Bewährungsstrafe für Aladin

Bernkastel-Kues · 41-Jähriger kann nur in einem Fall wegen versuchten Betrugs und versuchter Erpressung verurteilt werden. Der tatsächliche finanzielle Schaden wird erst im Prozess deutlich.

Bernkastel-Kues Die ganze finanzielle Dimension des Falles wird erst während der Verhandlung vor dem Amtsgericht Bernkastel-Kues deutlich. Der Kripobeamte, der sich über Jahre mit den Geschehnissen um eine mittlerweile 92 alte Frau aus Traben-Trarbach befasst hat, spricht davon, dass sie in den Jahren 2013 und 2014 mehr als 100 000 Euro für einen dubiosen Kreis aus Teppichhändlern flüssig gemacht hat.
In der Anklage ist nur von einem finanziellen Schaden von 30 000 Euro die Rede. Die habe die Frau gezahlt, nachdem ihr am Telefon ein Unbekannter vorgaukelte, er brauche das Geld für einen kranken Angehörigen.

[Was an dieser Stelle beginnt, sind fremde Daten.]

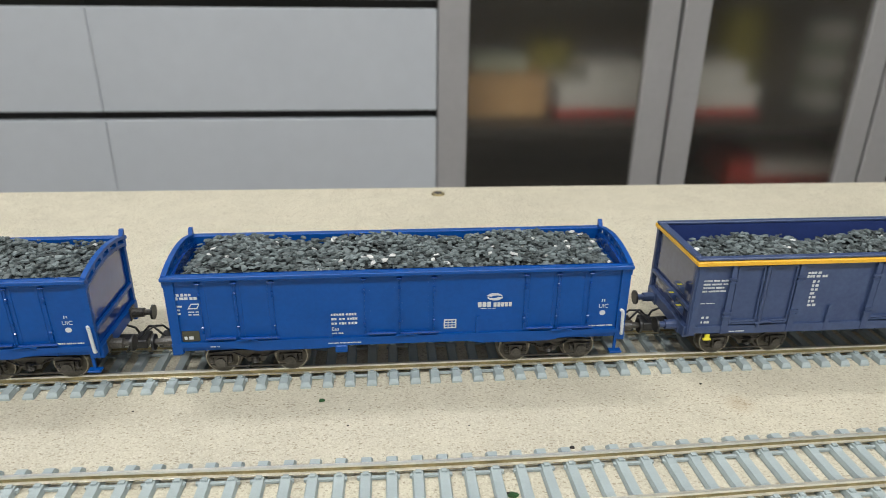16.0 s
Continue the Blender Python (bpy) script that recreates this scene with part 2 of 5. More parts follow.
plain_box("floor", -2.6, 2.6, -2.6, 1.6, FLOOR_Z - 0.1, FLOOR_Z, FLOORING, "grey vinyl floor of the room")
plain_box("ceiling", -2.6, 2.6, -2.6, 1.6, CEIL_Z, CEIL_Z + 0.1, WALL, "white painted ceiling with lamps")
plain_box("wall_north", -2.6, 2.6, 1.5, 1.6, FLOOR_Z, CEIL_Z, WALL, "white wall behind the cupboards")
plain_box("wall_south", -2.6, 2.6, -2.6, -2.5, FLOOR_Z, CEIL_Z, WALL, "white wall opposite the cupboards")
plain_box("wall_west", -2.6, -2.5, -2.5, 1.5, FLOOR_Z, CEIL_Z, WALL, "white side wall of the room")
plain_box("wall_east", 2.5, 2.6, -2.5, 1.5, FLOOR_Z, CEIL_Z, WALL, "white side wall of the room")


def ceiling_light():
    t = thing("ceiling_light", "long white ceiling light with a lit diffuser", "lamp", group="ceiling lights")
    bm = B()
    for s in SIDE:
        box(bm, -600, 600, s * 160 - 10, s * 160 + 10, -35, 0, 2)
        box(bm, s * 600 - 10, s * 600 + 10, -150, 150, -35, 0, 2)
    part("housing", bm, WALL, t)
    part("diffuser", box(B(), -588, 588, -148, 148, -28, -22), PANEL, t, "glowing white diffuser")
    return t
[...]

Kurze Zeit später soll der gleiche Mann weitere 21 900 Euro verlangt haben. Nur damit könne die Abschiebung des Erkrankten in den Irak verhindert werden. Geld floss aber nicht, weil die Frau bei der Polizei Anzeige erstattete.

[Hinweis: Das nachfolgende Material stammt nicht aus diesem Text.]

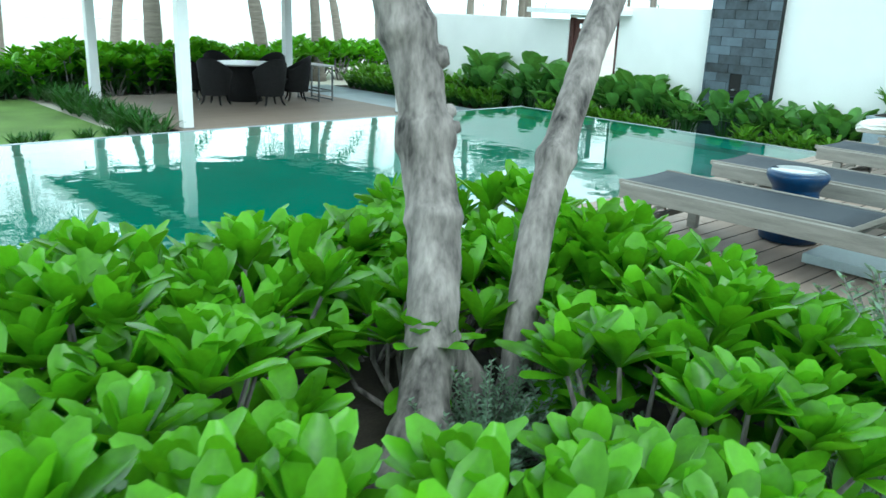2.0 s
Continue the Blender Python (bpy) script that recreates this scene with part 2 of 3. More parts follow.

Fall Nummer drei: Der Angeklagte soll sich am Telefon als Teppichhändler Aladin ausgegeben und 5800 Euro für einen gelieferten Teppich verlangt haben.
Er habe das Geld vorfinanziert, um der Frau ein Verfahren wegen Steuerhinterziehung und Hehlerei zu ersparen. Dieses Spiel habe sich über Tage wiederholt.

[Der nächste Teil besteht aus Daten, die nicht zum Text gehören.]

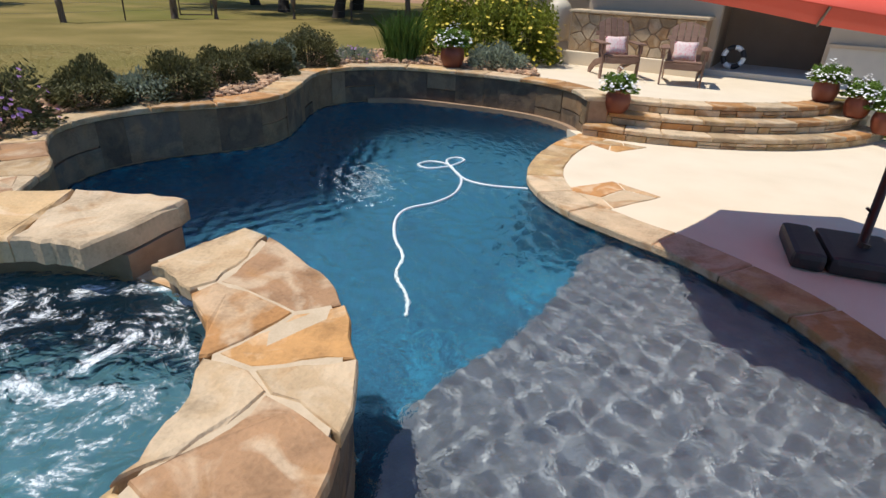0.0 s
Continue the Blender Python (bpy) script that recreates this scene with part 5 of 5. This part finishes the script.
for a, b_ in zip(rows, rows[1:]):
    for i in range(32):
        bm.faces.new((a[i], a[(i + 1) % 32], b_[(i + 1) % 32], b_[i]))
bmesh.ops.recalc_face_normals(bm, faces=bm.faces[:])
canopy = part("canopy", bm, M_RED, umb, "red canvas canopy", smooth=True)
sol = canopy.modifiers.new("thick", "SOLIDIFY")
sol.thickness = 0.006
canopy.matrix_basis = tilt
b = bmesh.new()
vv = [[b.verts.new((0.19 * math.cos(k * math.pi / 4 + math.pi / 4) * q, 0.19 * math.sin(k * math.pi / 4 + math.pi / 4) * q, z)) for k in range(8)] for q, z in ((0.2, 0.03), (0.9, -0.02), (1.25, -0.06))]
for a, c_ in zip(vv, vv[1:]):
    for k in range(8):
        b.faces.new((a[k], a[(k + 1) % 8], c_[(k + 1) % 8], c_[k]))
part("vent", b, M_RED, canopy).matrix_basis = I4
for i in range(8):
    x, y = corners[i]
    r = part("rib", tube(bmesh.new(), [(x * 0.03, y * 0.03, -0.06), (x * 0.5, y * 0.5, -DROP * 0.5 - 0.03), (x * 0.985, y * 0.985, -DROP - 0.012)], 0.011, 6), M_DARK, umb)
    r.matrix_basis = tilt
h = part("hub", lathe(bmesh.new(), [(0.02, -0.12), (0.045, -0.1), (0.05, 0.02), (0.05, 0.12), (0.062, 0.13), (0.066, 0.2), (0.045, 0.25), (0.01, 0.262)], 18), M_DARK, umb, "bronze hub cap", smooth=True)
h.matrix_basis = Matrix.Translation(HUB)
POLE = Vector((4.6, 4.6, DECK_Z))
pole_top = Vector((4.84, 4.98, 1.78))
part("pole", tube(bmesh.new(), [POLE + Vector((0, 0, 0.1)), POLE.lerp(pole_top, 0.5), pole_top], 0.032, 12), M_DARK, umb, smooth=True)
part("arm", tube(bmesh.new(), [pole_top, HUB.lerp(pole_top, 0.5) + Vector((0, 0, 0.22)), HUB + Vector((0, 0, 0.2))], 0.03, 10), M_DARK, umb, smooth=True)
part("crank_handle", tube(bmesh.new(), [POLE.lerp(pole_top, 0.17), POLE.lerp(pole_top, 0.17) + Vector((-0.08, -0.03, 0.05))], 0.012, 6), M_DARK, umb)
part("collar", tube(bmesh.new(), [POLE + Vector((0, 0, 0.1)), POLE + Vector((0.02, 0, 0.17))], 0.045, 12), M_DARK, umb)
for k, (x0, x1) in enumerate(((-0.5, -0.27), (-0.255, 0.245), (0.26, 0.5))):
    b = boxed(x0, x1, -0.34, 0.34, 0, 0.14, 0.045)
    o = part("base_weight", b, M_BASE, umb, "black moulded base weight")
    o.matrix_basis = pose(POLE.x, POLE.y, DECK_Z, 0, 0, -16)

# ---- pool things ----
hz = WATER_Z + 0.012
bm = bmesh.new()
hose_pts = smooth_line([(2.15, 6.02), (1.78, 6.04), (1.54, 6.15), (1.4, 6.36), (1.28, 6.68), (1.06, 6.77), (0.93, 6.62), (1.05, 6.5), (1.28, 6.62), (1.45, 6.9), (1.34, 6.99), (1.24, 6.86), (1.3, 6.62), (1.45, 6.22), (1.42, 5.76), (1.25, 5.45), (1.02, 5.25), (0.95, 4.99), (1.0, 4.62), (1.12, 4.3), (1.1, 4.05), (1.22, 3.8), (1.26, 3.55)], 0.06)
tube(bm, [(x, y, hz - max(0.0, 4.75 - y) * 0.09) for x, y in hose_pts], 0.014, 8)
hose = whole("pool_hose", bm, M_HOSE, "white floating hose of a pool cleaner", "hose", smooth=True)
lamp = thing("pool_lamp", pose(0.1, 7.7, FLOOR_Z + 0.004, 0, 0, 0), "round white fitting on the pool floor", "pool fitting")
part("rim", lathe(bmesh.new(), [(0.02, 0.0), (0.2, 0.0), (0.2, 0.03), (0.1, 0.09), (0.02, 0.1)], 24), M_HOSE, lamp)

# ---- by the house ----
tank = thing("water_tank", pose(2.95, 13.0, HOUSE_Z), "cream domed tank on a low stand beside the house", "tank")
part("body", lathe(bmesh.new(), [(0.05, 0.35), (0.23, 0.35), (0.245, 0.42), (0.245, 0.95), (0.22, 1.03), (0.14, 1.1), (0.03, 1.13)], 28), M_TANK, tank, smooth=True)
part("knob", lathe(bmesh.new(), [(0.015, 1.12), (0.02, 1.18), (0.008, 1.19)], 10), M_DARK, tank)
part("stand", boxed(-0.24, 0.24, -0.2, 0.2, 0.0, 0.352, 0.02), M_PLINTH, tank)
ring_ = thing("life_ring", house.matrix_basis @ pose(2.75, 0.25, 0.31, 78, 0, 0), "white and dark striped ring leaning in the porch", "life ring")
for k in range(8):
    b = bmesh.new()
    pts = [(0.17 * math.cos(a), 0.17 * math.sin(a), 0) for a in np.linspace(k * math.pi / 4 + 0.02, (k + 1) * math.pi / 4 - 0.02, 6)]
    tube(b, pts, 0.045, 10)
    part("segment", b, M_HOSE if k % 2 else M_BASE, ring_, smooth=True)
lamp2 = thing("wall_lamp", house.matrix_basis @ pose(0.25, -0.01, 1.2), "small white box on the house wall", "fixture")
part("body", boxed(-0.05, 0.05, -0.07, 0, 0, 0.13, 0.01), M_HOSE, lamp2)
marker = thing("bird_house", pose(-4.6, -13.6, G), "small wooden bird box on a post", "bird box")
part("post", tube(bmesh.new(), [(0, 0, -0.1), (0, 0, 1.2)], 0.04, 8), M_POST, marker)
part("box", boxed(-0.1, 0.1, -0.1, 0.1, 1.2, 1.45, 0.01), M_POST, marker)
part("roof", boxed(-0.15, 0.15, -0.15, 0.15, 1.45, 1.48, 0.005), M_GROUT, marker)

Diese Tat gibt der 41 Jahre alte Mann aus Mönchengladbach zu. Er kann, so Staatsanwältin Susanne de Renet und Claudia Stadler, aber auch gar nicht anders, weil das Telefon der Frau mittlerweile abgehört wird. Für die geladene Sachverständige steht fest. Die Stimme des Mannes am Telefon ist die des Angeklagten.
Weil der mehrfach vorbestraft ist und auch schon während einer Bewährung straffällig geworden ist, verurteilen ihn die Richterin und ihre beiden Schöffen wegen versuchten Betrugs und versuchter Erpressung zu einer zweijährigen Bewährungsstrafe.
Für die beiden ersten Fälle gebe es keinen Beweis und somit keinen Schuldspruch. Staatsanwältin und Gericht sind sich aber sicher, dass das Geld in die Teppichhändlerszene geflossen ist und der Angeklagte auch davon wusste.
Es geht auch darum, ob Aladin auch "Mursel" oder "Mosel" ist. Unter diesem Namen meldet sich auch ein Mann, der die Frau aber duzt und "Schatz" nennt. Bei seinen Anrufen geht es auch um ganz andere Summen. Die Sachverständige glaubt, dass es sich um ein und dieselbe Person handelt. Staatsanwältin und Verteidiger glauben das nicht. Das Gericht steht eher auf der Seite der Sachverständigen. Doch für einen Beweis reicht das nicht. "Es könnte auch ein Verwandter sein", sagt die Sachverständige.
Die Anklage sei nur die Spitze des Eisbergs, sagt Staatsanwältin de Renet. "Das Vertrauen und die Altersschwäche der Frau sind ausgenutzt worden."
Die geprellte Frau sieht den Mann, den sie bisher nur vom Telefon kennt, zum ersten Mal. Sie tut sich mehr als schwer im Zeugenstand und hat, bewusst oder unbewusst, viele Erinnerungslücken.
"Sie hat so gut wie nichts Brauchbares gesagt", erläutert die Richterin in der Urteilsbegründung. Und: "Es ist schlimm, was die alte Frau mitgemacht hat." Das Urteil ist noch nicht rechtskräftig.